Due Diligence: Immigration Risk
With an expedited EB5 investment project, investors must still demonstrate that their EB-5 investment funds created at least 10 new full-time jobs for U.S. workers. EB-5 projects list the number of jobs they project to be created by each EB-5 investor. Investors should look at where the created jobs are coming from, as well as how many jobs they project owner expects the investor’s capital to create. If the number is close to 10, the investor risks potentially not creating enough jobs to meet their immigration requirement. Look for projects that plan higher job creation for each EB-5 investor to reduce this risk.
EB-5 investment participants should evaluate the experience level of the central actors involved in a potential project as well as their records of successfully completing previous EB-5-funded projects. If the expedited project is working with an EB-5 regional center, investors should ascertain what percentage of I-526 and I-829 petitions were approved by said regional center’s previous projects.
Other ways to perform due diligence and mitigate the immigration risk of an expedited EB-5 project include:
- Finding out whether the project company actually owns the land the project is built upon
- Making sure the expedited project has procured all approvals and licenses that are required for construction
- Looking into the overall funding of the project to ensure the developer has sufficient capital to complete construction
Due Diligence: Financial Risk
Typically, the financial risk for an EB-5 investor is greater in an expedited project because expedited status may only be granted to an EB-5 project if the EB-5 capital in question is deemed absolutely essential to the project’s construction and operation. Safer EB-5 projects are those that only use EB-5 capital to replace equity or debt, not actually fund the essential elements of construction. A lower percentage of EB-5 capital in the overall project funding means a safer project for E-5 investors.

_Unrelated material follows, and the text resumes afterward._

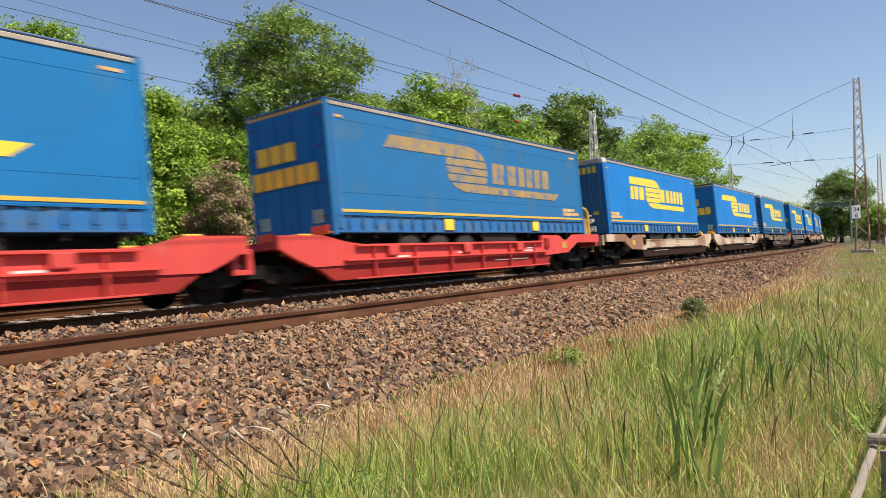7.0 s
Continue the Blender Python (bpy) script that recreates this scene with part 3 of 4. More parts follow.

Due to this increased financial risk, investors should look for means to provide greater protection for their investment when considering an expedited EB-5 investment project, such as the following:
- Finding out whether the expedited EB-5 project secures the investor’s EB-5 investment with real estate or other tangible assets
- Taking a closer look at the project’s cash flow to better assess the financial risk
- Signing a guaranty with an expedited project that, should the investor’s I-526 petition be denied, the money from their EB5 investment will be returned to them
- Looking for a project with a completion guaranty
In any case, when considering an expedited EB5 investment project, investors should make sure they know how and when their money will be paid back
Is an Expedited EB-5 Project Right for My Family?
Expedited EB-5 projects come with high risks and several disadvantages, but they can be an attractive opportunity for investors who truly need fast adjudication, such as those who are already residing in the United States but whose visa set to expire. Investors should work with an immigration attorney experienced in the EB-5 investment program and do as much due diligence and investigation of project documentation as they can to decide whether or not an expedited EB-5 project is the best choice for themselves and their family.